─── GIVEN ENTRIES ───

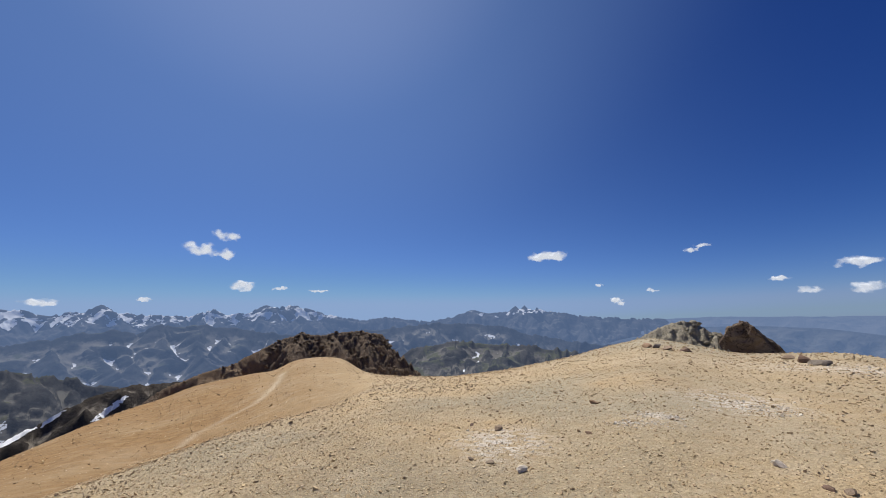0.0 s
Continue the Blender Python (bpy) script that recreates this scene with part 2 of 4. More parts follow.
def gravel_material():
    """Ochre to grey weathered gravel of the summit, with white quartz litter and a worn trail."""
    n = Nodes("summit_gravel")
    ochre, white, trail, dark, rust_shade = (n.attribute(a) for a in ("ochre", "white", "trail", "dark", "rust_shade"))
    broad, mid, fine = n.noise(0.35, 5, 0.6), n.noise(2.3, 5, 0.6), n.noise(38, 4, 0.7)
    chip = n.cells(26, "F1", out="Color")
    hue = n.t.nodes.new("ShaderNodeSeparateColor")
    n.put(hue.inputs[0], chip)
    beige, gold, grey = (0.555, 0.43, 0.262), (0.685, 0.47, 0.195), (0.515, 0.42, 0.28)
    colour = n.mix(n.ramp(ochre, 0.0, 1.0), beige, gold)
    colour = n.mix(n.ramp(broad, 0.44, 0.7, 0, 0.55), colour, grey)
    colour = n.mix(n.ramp(mid, 0.5, 0.75, 0, 0.45), colour, (0.56, 0.34, 0.14))
    colour = n.mix(n.math("MULTIPLY", n.attribute("grey"), 0.9), colour, (0.37, 0.35, 0.265))
    # orange-brown soil, with the slope's weaker light painted in as a darker tone
    colour = n.mix(n.math("MULTIPLY", rust_shade, 0.85), colour, n.mix(n.ramp(mid, 0.35, 0.65), (0.20, 0.115, 0.045), (0.31, 0.185, 0.08)))
    colour = n.mix(n.math("MULTIPLY", dark, 0.75), colour, (0.16, 0.125, 0.095))
    colour = n.mix(n.math("MULTIPLY", trail, 0.75), colour, (0.56, 0.46, 0.32))
    colour = n.mix(n.ramp(hue.outputs[0], 0.0, 1.0, 0.0, 0.5), colour, n.mix(hue.outputs[1], (0.40, 0.285, 0.15), (0.76, 0.61, 0.39)))
    colour = n.mix(n.math("MULTIPLY", n.attribute("grey"), 0.5), colour, (0.37, 0.35, 0.265))
    colour = n.mix(n.math("MULTIPLY", rust_shade, 0.65), colour, (0.285, 0.168, 0.07))
    colour = n.mix(n.math("MULTIPLY", trail, 0.7), colour, (0.70, 0.61, 0.47))
    quartz = n.math("MULTIPLY", white, n.ramp(n.noise(7, 5, 0.7, stretch=((0, 0, 0.9), (1, 0.45, 1))), 0.44, 0.56))
    colour = n.mix(quartz, colour, (0.80, 0.75, 0.67))
    # pale and brown drifts a step wide; shade between hand-wide clods painted in
    clod, drift = n.noise(11, 6, 0.72), n.noise(1.1, 5, 0.62, stretch=((0, 0, 0.4), (1, 2.2, 1)))
    wide = n.noise(0.23, 5, 0.6, warp=0.6)
    colour = n.mix(n.ramp(wide, 0.5, 0.66, 0, 0.5), colour, n.mix(ochre, (0.45, 0.335, 0.195), (0.56, 0.36, 0.145)))
    colour = n.mix(n.ramp(wide, 0.32, 0.46, 0.4, 0), colour, n.mix(ochre, (0.60, 0.50, 0.345), (0.72, 0.56, 0.33)))
    colour = n.mix(n.ramp(drift, 0.5, 0.72, 0, 0.5), colour, n.mix(ochre, (0.62, 0.52, 0.37), (0.74, 0.58, 0.34)))
    colour = n.mix(n.ramp(drift, 0.28, 0.46, 0.42, 0), colour, n.mix(ochre, (0.36, 0.27, 0.165), (0.47, 0.30, 0.125)))
    colour = n.mix(n.math("MULTIPLY", n.math("SUBTRACT", rust_shade, n.math("MULTIPLY", trail, 0.8)), 0.6), colour, n.mix(n.ramp(mid, 0.38, 0.62), (0.25, 0.145, 0.058), (0.37, 0.225, 0.098)))
    # hollows of the clod bump darkened for the shade in them
    colour = n.mix(n.ramp(clod, 0.36, 0.52, 0.26, 0), colour, n.mix(ochre, (0.32, 0.24, 0.145), (0.43, 0.275, 0.115)))
    colour = n.mix(n.ramp(fine, 0.3, 0.6, 0.26, 0), colour, (0.27, 0.185, 0.10))
    n.bump(n.math("ADD", n.math("MULTIPLY", n.cells(30), 0.6), n.math("ADD", fine, n.math("MULTIPLY", clod, 1.8))), 0.9, 0.034)
    return n.finish(colour, 0.95, 0.15)


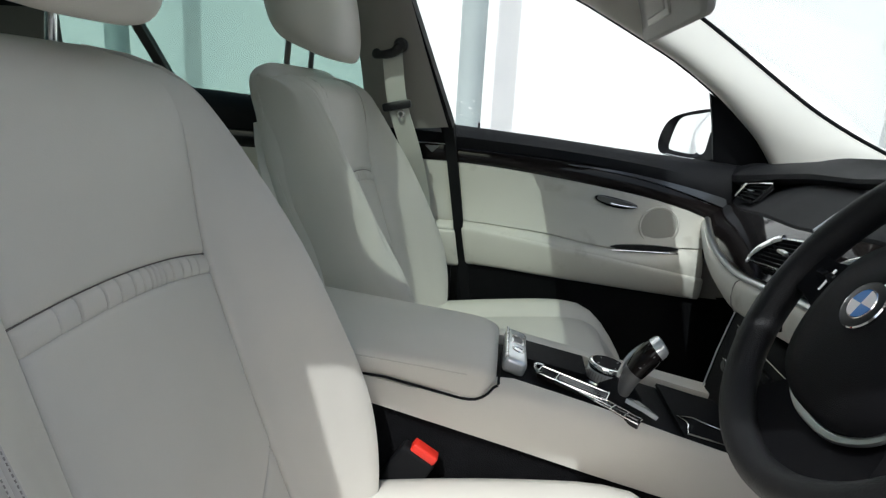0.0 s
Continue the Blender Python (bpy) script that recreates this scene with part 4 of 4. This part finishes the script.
def vent(corners, slats, parent, cap=0.0, rims=("top", "low")):
    """An air vent between four corners (far top, far low, near top, near low): dark throat, slats, a thumb tab, bright rims along some edges and a swept far cap."""
    ft, fl, nt, nl = (Vector(c) for c in corners)
    out = (ft - nt).cross(ft - fl).normalized()
    if out.x > 0:
        out = -out
    lean = (ft - fl).normalized()

    def at(a, b, c):
        return nl.lerp(fl, (a + 1) / 2).lerp(nt.lerp(ft, (a + 1) / 2), (b + 1) / 2) + out * c
    edge = []
    for k in range(48):
        t = 2 * math.pi * k / 48
        ca, sa = math.cos(t), math.sin(t)
        edge.append((math.copysign(abs(ca) ** 0.2, ca), math.copysign(abs(sa) ** 0.2, sa)))
    v = part("air_vent", loft([[at(a, b, 0.0) for a, b in edge], [at(a, b, 0.0035) for a, b in edge], [at(a * 0.97, b * 0.92, 0.0040) for a, b in edge], [at(a * 0.955, b * 0.89, -0.004) for a, b in edge]], True, False), RUBBER, parent, "dark air vent with bright rims")
    part("throat", loft([[at(a * 0.965, b * 0.90, -0.0055) for a, b in edge], [at(a * 0.965, b * 0.90, -0.007) for a, b in edge]]), RUBBER, v)
    for k in range(slats):
        b = lerp(-0.80, 0.80, (k + 0.5) / slats)
        part("slat", ribbon([at(-0.93, b, -0.0005), at(0.93, b, -0.0005)], 0.0075, out + lean * 0.35, 0.0016), HUB_BLACK, v)
    for name in rims:
        b = 0.985 if name == "top" else -0.985
        part("bright_rim", tube([at(a, b, 0.0042) for a in steps(-1.0, 0.97, 8)], 0.0019 if cap else 0.0026, 8), CHROME, v, "thin chrome rim")
    if cap:
        sweep = curve_points([at(a, b, c) for a, b, c in ((0.86, 1.02, 0.005), (0.955, 0.72, 0.007), (1.01, 0.10, 0.008), (1.015, -0.45, 0.007), (0.97, -0.85, 0.005), (0.90, -1.0, 0.004))], 5)
        part("end_cap", tube(sweep, [cap * (0.55 + 0.45 * math.sin(math.pi * min(1.0, (i + 3) / 22)) ** 0.7) for i in range(len(sweep))], 10, None, 0.6, out), CHROME, v, "broad chrome end cap")
    else:
        part("end_cap", tube([at(a, b, 0.0042) for a, b in ((0.97, 0.98), (1.0, 0.5), (1.0, -0.5), (0.97, -0.98))], [0.0030, 0.0050, 0.0050, 0.0028], 8), CHROME, v)
    part("tab", box(at(0.25 if cap else 0.1, 0.10, 0.004), (0.010, 0.026 if cap else 0.018, 0.0055 if cap else 0.0022), 0.002 if cap else 0.0008), SATIN, v, "silver thumb tab")
    return v


def band_vent(y0, y1):
    """The corners of a vent in the lacquer band."""
    return [(dash_x(y) + f, y + s, line_z(y) + h) for y, s in ((y1, 1.0), (y0, 0.0)) for f, h, s in ((0.039, 0.071, s * -0.030), (0.005, 0.026, s * 0.0))]


vent([(0.737, 0.630, 0.951), (0.724, 0.662, 0.914), (0.742, 0.500, 0.966), (0.690, 0.470, 0.924)], 4, db, 0.0, ("top",))
vent(band_vent(-0.070, 0.139), 6, db, 0.0082)
vent(band_vent(-0.295, -0.095), 6, db, 0.0062)
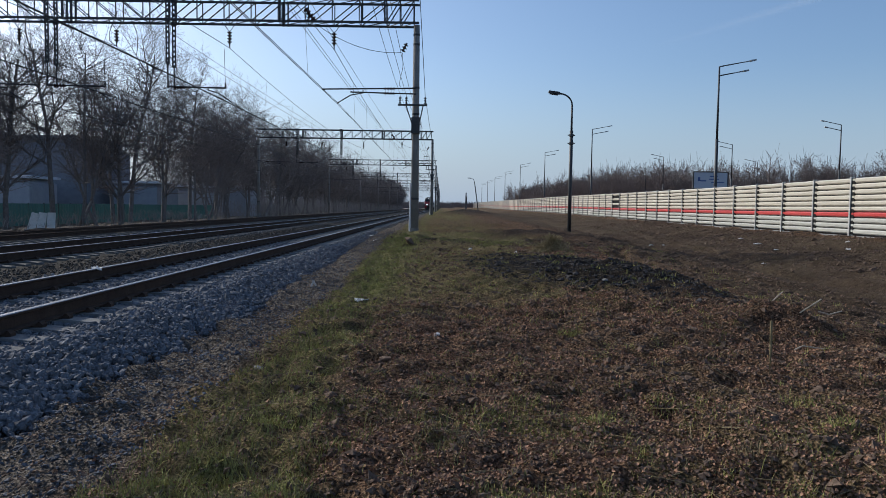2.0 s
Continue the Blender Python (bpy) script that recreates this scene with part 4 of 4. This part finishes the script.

───

(PROMPT):
Skip the pictures and transcribe the rest of the records exactly.

(EXERCISE OUTPUT):
0.0 s
Continue the Blender Python (bpy) script that recreates this scene with part 2 of 4. More parts follow.
def gravel_material():
    """Ochre to grey weathered gravel of the summit, with white quartz litter and a worn trail."""
    n = Nodes("summit_gravel")
    ochre, white, trail, dark, rust_shade = (n.attribute(a) for a in ("ochre", "white", "trail", "dark", "rust_shade"))
    broad, mid, fine = n.noise(0.35, 5, 0.6), n.noise(2.3, 5, 0.6), n.noise(38, 4, 0.7)
    chip = n.cells(26, "F1", out="Color")
    hue = n.t.nodes.new("ShaderNodeSeparateColor")
    n.put(hue.inputs[0], chip)
    beige, gold, grey = (0.555, 0.43, 0.262), (0.685, 0.47, 0.195), (0.515, 0.42, 0.28)
    colour = n.mix(n.ramp(ochre, 0.0, 1.0), beige, gold)
    colour = n.mix(n.ramp(broad, 0.44, 0.7, 0, 0.55), colour, grey)
    colour = n.mix(n.ramp(mid, 0.5, 0.75, 0, 0.45), colour, (0.56, 0.34, 0.14))
    colour = n.mix(n.math("MULTIPLY", n.attribute("grey"), 0.9), colour, (0.37, 0.35, 0.265))
    # orange-brown soil, with the slope's weaker light painted in as a darker tone
    colour = n.mix(n.math("MULTIPLY", rust_shade, 0.85), colour, n.mix(n.ramp(mid, 0.35, 0.65), (0.20, 0.115, 0.045), (0.31, 0.185, 0.08)))
    colour = n.mix(n.math("MULTIPLY", dark, 0.75), colour, (0.16, 0.125, 0.095))
    colour = n.mix(n.math("MULTIPLY", trail, 0.75), colour, (0.56, 0.46, 0.32))
    colour = n.mix(n.ramp(hue.outputs[0], 0.0, 1.0, 0.0, 0.5), colour, n.mix(hue.outputs[1], (0.40, 0.285, 0.15), (0.76, 0.61, 0.39)))
    colour = n.mix(n.math("MULTIPLY", n.attribute("grey"), 0.5), colour, (0.37, 0.35, 0.265))
    colour = n.mix(n.math("MULTIPLY", rust_shade, 0.65), colour, (0.285, 0.168, 0.07))
    colour = n.mix(n.math("MULTIPLY", trail, 0.7), colour, (0.70, 0.61, 0.47))
    quartz = n.math("MULTIPLY", white, n.ramp(n.noise(7, 5, 0.7, stretch=((0, 0, 0.9), (1, 0.45, 1))), 0.44, 0.56))
    colour = n.mix(quartz, colour, (0.80, 0.75, 0.67))
    # pale and brown drifts a step wide; shade between hand-wide clods painted in
    clod, drift = n.noise(11, 6, 0.72), n.noise(1.1, 5, 0.62, stretch=((0, 0, 0.4), (1, 2.2, 1)))
    wide = n.noise(0.23, 5, 0.6, warp=0.6)
    colour = n.mix(n.ramp(wide, 0.5, 0.66, 0, 0.5), colour, n.mix(ochre, (0.45, 0.335, 0.195), (0.56, 0.36, 0.145)))
    colour = n.mix(n.ramp(wide, 0.32, 0.46, 0.4, 0), colour, n.mix(ochre, (0.60, 0.50, 0.345), (0.72, 0.56, 0.33)))
    colour = n.mix(n.ramp(drift, 0.5, 0.72, 0, 0.5), colour, n.mix(ochre, (0.62, 0.52, 0.37), (0.74, 0.58, 0.34)))
    colour = n.mix(n.ramp(drift, 0.28, 0.46, 0.42, 0), colour, n.mix(ochre, (0.36, 0.27, 0.165), (0.47, 0.30, 0.125)))
    colour = n.mix(n.math("MULTIPLY", n.math("SUBTRACT", rust_shade, n.math("MULTIPLY", trail, 0.8)), 0.6), colour, n.mix(n.ramp(mid, 0.38, 0.62), (0.25, 0.145, 0.058), (0.37, 0.225, 0.098)))
    # hollows of the clod bump darkened for the shade in them
    colour = n.mix(n.ramp(clod, 0.36, 0.52, 0.26, 0), colour, n.mix(ochre, (0.32, 0.24, 0.145), (0.43, 0.275, 0.115)))
    colour = n.mix(n.ramp(fine, 0.3, 0.6, 0.26, 0), colour, (0.27, 0.185, 0.10))
    n.bump(n.math("ADD", n.math("MULTIPLY", n.cells(30), 0.6), n.math("ADD", fine, n.math("MULTIPLY", clod, 1.8))), 0.9, 0.034)
    return n.finish(colour, 0.95, 0.15)


0.0 s
Continue the Blender Python (bpy) script that recreates this scene with part 4 of 4. This part finishes the script.
def vent(corners, slats, parent, cap=0.0, rims=("top", "low")):
    """An air vent between four corners (far top, far low, near top, near low): dark throat, slats, a thumb tab, bright rims along some edges and a swept far cap."""
    ft, fl, nt, nl = (Vector(c) for c in corners)
    out = (ft - nt).cross(ft - fl).normalized()
    if out.x > 0:
        out = -out
    lean = (ft - fl).normalized()

    def at(a, b, c):
        return nl.lerp(fl, (a + 1) / 2).lerp(nt.lerp(ft, (a + 1) / 2), (b + 1) / 2) + out * c
    edge = []
    for k in range(48):
        t = 2 * math.pi * k / 48
        ca, sa = math.cos(t), math.sin(t)
        edge.append((math.copysign(abs(ca) ** 0.2, ca), math.copysign(abs(sa) ** 0.2, sa)))
    v = part("air_vent", loft([[at(a, b, 0.0) for a, b in edge], [at(a, b, 0.0035) for a, b in edge], [at(a * 0.97, b * 0.92, 0.0040) for a, b in edge], [at(a * 0.955, b * 0.89, -0.004) for a, b in edge]], True, False), RUBBER, parent, "dark air vent with bright rims")
    part("throat", loft([[at(a * 0.965, b * 0.90, -0.0055) for a, b in edge], [at(a * 0.965, b * 0.90, -0.007) for a, b in edge]]), RUBBER, v)
    for k in range(slats):
        b = lerp(-0.80, 0.80, (k + 0.5) / slats)
        part("slat", ribbon([at(-0.93, b, -0.0005), at(0.93, b, -0.0005)], 0.0075, out + lean * 0.35, 0.0016), HUB_BLACK, v)
    for name in rims:
        b = 0.985 if name == "top" else -0.985
        part("bright_rim", tube([at(a, b, 0.0042) for a in steps(-1.0, 0.97, 8)], 0.0019 if cap else 0.0026, 8), CHROME, v, "thin chrome rim")
    if cap:
        sweep = curve_points([at(a, b, c) for a, b, c in ((0.86, 1.02, 0.005), (0.955, 0.72, 0.007), (1.01, 0.10, 0.008), (1.015, -0.45, 0.007), (0.97, -0.85, 0.005), (0.90, -1.0, 0.004))], 5)
        part("end_cap", tube(sweep, [cap * (0.55 + 0.45 * math.sin(math.pi * min(1.0, (i + 3) / 22)) ** 0.7) for i in range(len(sweep))], 10, None, 0.6, out), CHROME, v, "broad chrome end cap")
    else:
        part("end_cap", tube([at(a, b, 0.0042) for a, b in ((0.97, 0.98), (1.0, 0.5), (1.0, -0.5), (0.97, -0.98))], [0.0030, 0.0050, 0.0050, 0.0028], 8), CHROME, v)
    part("tab", box(at(0.25 if cap else 0.1, 0.10, 0.004), (0.010, 0.026 if cap else 0.018, 0.0055 if cap else 0.0022), 0.002 if cap else 0.0008), SATIN, v, "silver thumb tab")
    return v


def band_vent(y0, y1):
    """The corners of a vent in the lacquer band."""
    return [(dash_x(y) + f, y + s, line_z(y) + h) for y, s in ((y1, 1.0), (y0, 0.0)) for f, h, s in ((0.039, 0.071, s * -0.030), (0.005, 0.026, s * 0.0))]


vent([(0.737, 0.630, 0.951), (0.724, 0.662, 0.914), (0.742, 0.500, 0.966), (0.690, 0.470, 0.924)], 4, db, 0.0, ("top",))
vent(band_vent(-0.070, 0.139), 6, db, 0.0082)
vent(band_vent(-0.295, -0.095), 6, db, 0.0062)
2.0 s
Continue the Blender Python (bpy) script that recreates this scene with part 4 of 4. This part finishes the script.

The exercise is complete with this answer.